-- Data for this exercise start --
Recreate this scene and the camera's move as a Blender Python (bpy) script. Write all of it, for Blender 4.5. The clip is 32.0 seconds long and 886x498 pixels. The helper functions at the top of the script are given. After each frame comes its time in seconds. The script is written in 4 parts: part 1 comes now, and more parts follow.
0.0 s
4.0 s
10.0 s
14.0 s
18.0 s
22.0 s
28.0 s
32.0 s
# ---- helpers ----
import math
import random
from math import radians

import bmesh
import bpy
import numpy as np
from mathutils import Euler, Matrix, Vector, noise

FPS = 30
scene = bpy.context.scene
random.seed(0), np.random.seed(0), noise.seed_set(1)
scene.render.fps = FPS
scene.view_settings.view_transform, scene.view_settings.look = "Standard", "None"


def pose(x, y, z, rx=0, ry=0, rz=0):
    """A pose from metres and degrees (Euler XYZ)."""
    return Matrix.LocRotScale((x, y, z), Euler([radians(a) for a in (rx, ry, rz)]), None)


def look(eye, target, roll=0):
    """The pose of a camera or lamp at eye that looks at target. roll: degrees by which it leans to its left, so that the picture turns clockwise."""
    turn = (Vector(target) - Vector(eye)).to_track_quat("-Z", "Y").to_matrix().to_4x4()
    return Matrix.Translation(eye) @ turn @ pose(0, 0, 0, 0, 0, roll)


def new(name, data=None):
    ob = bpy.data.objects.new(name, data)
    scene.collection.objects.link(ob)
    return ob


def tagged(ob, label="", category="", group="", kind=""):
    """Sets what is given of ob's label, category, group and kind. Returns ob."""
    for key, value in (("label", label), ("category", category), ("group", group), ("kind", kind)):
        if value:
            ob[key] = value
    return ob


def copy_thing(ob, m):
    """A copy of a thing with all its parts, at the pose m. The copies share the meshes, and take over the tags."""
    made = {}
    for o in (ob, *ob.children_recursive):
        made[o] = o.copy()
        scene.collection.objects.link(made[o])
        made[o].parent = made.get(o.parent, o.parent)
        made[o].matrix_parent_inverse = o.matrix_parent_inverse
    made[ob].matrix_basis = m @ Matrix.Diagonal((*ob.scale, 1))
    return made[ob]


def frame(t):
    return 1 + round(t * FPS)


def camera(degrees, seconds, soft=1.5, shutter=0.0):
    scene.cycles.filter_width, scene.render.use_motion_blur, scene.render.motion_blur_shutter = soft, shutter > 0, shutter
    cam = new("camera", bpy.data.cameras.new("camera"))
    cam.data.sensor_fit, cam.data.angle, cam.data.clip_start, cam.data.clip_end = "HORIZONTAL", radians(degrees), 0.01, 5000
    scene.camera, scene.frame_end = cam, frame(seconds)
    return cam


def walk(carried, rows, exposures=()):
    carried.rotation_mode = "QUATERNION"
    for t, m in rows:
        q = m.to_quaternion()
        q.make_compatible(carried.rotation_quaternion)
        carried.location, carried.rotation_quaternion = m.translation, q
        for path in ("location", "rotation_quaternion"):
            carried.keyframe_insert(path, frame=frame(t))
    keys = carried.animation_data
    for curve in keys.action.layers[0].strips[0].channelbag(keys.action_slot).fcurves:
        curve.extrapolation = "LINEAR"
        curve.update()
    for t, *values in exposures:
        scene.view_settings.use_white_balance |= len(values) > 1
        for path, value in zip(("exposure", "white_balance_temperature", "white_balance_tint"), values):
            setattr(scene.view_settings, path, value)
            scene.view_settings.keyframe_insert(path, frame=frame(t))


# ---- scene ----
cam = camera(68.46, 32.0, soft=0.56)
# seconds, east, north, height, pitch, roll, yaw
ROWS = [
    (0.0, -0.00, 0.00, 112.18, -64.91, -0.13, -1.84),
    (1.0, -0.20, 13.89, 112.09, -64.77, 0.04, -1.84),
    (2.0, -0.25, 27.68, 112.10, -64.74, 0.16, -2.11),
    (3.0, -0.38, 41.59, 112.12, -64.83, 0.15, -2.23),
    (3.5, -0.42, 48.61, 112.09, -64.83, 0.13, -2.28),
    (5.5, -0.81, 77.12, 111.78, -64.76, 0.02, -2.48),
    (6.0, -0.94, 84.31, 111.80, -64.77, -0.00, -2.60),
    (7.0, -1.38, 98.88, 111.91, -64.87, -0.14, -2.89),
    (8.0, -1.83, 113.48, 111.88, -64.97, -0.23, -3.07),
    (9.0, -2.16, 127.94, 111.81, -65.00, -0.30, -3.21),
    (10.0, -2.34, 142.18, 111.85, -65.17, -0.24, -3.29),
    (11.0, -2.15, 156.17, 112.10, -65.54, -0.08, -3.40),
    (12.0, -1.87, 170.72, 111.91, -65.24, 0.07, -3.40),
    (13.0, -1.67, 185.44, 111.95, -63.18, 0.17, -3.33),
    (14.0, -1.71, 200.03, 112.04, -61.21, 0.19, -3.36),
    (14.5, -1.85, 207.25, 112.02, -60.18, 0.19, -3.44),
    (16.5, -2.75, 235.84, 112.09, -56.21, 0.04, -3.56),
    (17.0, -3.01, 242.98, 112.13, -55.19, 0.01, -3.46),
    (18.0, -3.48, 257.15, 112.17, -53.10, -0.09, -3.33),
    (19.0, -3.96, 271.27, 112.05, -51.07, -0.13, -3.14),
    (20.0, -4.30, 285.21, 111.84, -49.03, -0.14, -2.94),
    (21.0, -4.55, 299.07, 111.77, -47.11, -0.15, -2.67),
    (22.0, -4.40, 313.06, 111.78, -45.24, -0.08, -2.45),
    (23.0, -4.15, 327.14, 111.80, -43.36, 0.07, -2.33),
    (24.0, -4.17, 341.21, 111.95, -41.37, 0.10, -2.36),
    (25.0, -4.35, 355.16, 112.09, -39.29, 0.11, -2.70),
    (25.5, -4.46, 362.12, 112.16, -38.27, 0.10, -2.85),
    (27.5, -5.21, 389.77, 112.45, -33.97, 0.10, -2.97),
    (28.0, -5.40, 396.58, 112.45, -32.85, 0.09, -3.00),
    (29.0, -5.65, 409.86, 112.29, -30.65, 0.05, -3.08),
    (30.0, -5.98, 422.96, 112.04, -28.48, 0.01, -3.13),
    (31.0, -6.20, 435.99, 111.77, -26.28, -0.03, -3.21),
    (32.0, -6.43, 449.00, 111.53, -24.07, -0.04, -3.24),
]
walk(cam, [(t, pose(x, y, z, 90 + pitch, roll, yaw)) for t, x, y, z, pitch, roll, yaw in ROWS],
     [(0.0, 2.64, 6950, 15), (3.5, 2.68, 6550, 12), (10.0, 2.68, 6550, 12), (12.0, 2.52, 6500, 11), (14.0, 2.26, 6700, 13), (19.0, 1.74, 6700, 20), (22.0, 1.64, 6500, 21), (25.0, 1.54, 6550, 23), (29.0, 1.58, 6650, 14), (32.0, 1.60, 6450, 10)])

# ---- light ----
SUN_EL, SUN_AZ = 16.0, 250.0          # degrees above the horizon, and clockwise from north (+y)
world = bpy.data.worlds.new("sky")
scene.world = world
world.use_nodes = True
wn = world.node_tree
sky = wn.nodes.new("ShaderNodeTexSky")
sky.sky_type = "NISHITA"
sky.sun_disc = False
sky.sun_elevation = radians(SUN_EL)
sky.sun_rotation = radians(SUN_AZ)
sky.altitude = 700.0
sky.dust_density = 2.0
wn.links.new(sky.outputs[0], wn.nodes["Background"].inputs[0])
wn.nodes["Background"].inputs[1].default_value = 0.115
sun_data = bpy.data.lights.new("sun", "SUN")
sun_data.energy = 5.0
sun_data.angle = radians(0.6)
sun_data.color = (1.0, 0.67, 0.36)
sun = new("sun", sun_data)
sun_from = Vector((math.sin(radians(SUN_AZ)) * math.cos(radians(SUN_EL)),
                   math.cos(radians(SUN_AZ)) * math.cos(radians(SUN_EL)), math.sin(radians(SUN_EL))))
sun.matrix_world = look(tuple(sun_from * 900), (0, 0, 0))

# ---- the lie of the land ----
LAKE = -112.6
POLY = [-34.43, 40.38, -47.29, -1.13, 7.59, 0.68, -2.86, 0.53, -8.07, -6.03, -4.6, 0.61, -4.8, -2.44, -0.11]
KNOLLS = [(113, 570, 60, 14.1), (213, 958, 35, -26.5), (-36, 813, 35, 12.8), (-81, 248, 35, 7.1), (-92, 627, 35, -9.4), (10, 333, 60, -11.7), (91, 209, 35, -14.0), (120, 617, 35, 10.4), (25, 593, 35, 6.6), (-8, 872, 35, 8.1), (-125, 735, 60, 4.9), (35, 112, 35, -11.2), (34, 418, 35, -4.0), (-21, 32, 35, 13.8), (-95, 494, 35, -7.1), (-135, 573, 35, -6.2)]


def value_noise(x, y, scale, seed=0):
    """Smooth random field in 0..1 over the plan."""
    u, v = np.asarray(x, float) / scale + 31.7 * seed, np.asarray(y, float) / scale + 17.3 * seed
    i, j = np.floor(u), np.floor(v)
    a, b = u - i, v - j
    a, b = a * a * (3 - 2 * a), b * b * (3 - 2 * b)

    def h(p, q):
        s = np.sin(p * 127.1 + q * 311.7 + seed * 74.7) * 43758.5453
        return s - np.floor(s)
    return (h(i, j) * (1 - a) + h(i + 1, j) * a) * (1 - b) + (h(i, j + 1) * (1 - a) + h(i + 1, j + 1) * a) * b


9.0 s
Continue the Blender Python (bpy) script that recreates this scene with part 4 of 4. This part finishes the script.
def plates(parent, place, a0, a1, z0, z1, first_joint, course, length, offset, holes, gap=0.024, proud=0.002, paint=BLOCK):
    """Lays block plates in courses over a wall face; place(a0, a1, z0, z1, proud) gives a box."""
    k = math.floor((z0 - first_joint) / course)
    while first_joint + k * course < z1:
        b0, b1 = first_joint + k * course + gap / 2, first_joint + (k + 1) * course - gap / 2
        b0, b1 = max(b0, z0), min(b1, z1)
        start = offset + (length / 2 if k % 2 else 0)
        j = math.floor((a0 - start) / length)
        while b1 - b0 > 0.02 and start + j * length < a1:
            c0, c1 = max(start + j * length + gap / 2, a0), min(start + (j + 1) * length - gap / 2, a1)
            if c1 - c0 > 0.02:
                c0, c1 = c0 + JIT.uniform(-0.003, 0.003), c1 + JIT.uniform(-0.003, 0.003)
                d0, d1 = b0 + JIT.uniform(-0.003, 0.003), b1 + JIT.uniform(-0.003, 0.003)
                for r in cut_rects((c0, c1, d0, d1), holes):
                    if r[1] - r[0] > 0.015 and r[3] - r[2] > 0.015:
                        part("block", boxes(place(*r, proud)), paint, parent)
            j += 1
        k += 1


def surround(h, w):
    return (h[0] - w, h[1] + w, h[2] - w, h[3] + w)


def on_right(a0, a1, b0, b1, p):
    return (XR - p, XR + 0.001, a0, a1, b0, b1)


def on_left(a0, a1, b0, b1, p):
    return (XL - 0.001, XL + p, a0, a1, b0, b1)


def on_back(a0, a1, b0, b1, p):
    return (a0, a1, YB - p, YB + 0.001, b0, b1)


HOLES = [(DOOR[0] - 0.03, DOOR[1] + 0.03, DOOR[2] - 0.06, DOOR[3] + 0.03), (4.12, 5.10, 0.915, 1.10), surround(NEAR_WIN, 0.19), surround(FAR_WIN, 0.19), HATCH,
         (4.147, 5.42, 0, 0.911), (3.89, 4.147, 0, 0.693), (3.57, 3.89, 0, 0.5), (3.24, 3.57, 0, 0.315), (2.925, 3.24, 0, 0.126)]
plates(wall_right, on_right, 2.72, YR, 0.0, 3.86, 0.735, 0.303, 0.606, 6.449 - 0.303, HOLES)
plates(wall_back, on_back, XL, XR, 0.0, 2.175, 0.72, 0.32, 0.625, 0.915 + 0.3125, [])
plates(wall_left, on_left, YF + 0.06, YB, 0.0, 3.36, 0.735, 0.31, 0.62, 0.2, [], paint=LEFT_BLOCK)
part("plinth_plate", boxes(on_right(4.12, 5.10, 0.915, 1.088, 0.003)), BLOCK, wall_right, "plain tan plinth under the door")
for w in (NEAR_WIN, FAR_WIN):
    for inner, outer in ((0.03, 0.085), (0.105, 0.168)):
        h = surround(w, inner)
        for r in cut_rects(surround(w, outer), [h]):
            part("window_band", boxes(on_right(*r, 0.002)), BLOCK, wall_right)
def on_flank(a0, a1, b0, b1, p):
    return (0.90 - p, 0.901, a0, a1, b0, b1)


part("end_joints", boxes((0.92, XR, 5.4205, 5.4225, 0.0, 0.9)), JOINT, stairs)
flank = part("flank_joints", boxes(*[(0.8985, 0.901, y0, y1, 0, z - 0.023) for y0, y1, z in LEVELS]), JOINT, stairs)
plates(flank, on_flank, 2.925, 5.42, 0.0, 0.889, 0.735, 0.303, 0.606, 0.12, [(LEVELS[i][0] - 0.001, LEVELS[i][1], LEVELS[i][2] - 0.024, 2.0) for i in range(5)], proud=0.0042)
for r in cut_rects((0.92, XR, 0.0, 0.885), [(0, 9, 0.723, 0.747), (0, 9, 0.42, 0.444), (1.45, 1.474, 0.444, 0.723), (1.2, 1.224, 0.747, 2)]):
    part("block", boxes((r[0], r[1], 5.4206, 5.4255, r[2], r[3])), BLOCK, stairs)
-- Data for this exercise end --
Prompt -> Give back, word for word, only the lines above from the line holding "scene.view_settings.use_white_balance |= len(values)" to the line holding "scene.view_settings.keyframe_insert(path, frame=frame(t))", both included.

Result ->
        scene.view_settings.use_white_balance |= len(values) > 1
        for path, value in zip(("exposure", "white_balance_temperature", "white_balance_tint"), values):
            setattr(scene.view_settings, path, value)
            scene.view_settings.keyframe_insert(path, frame=frame(t))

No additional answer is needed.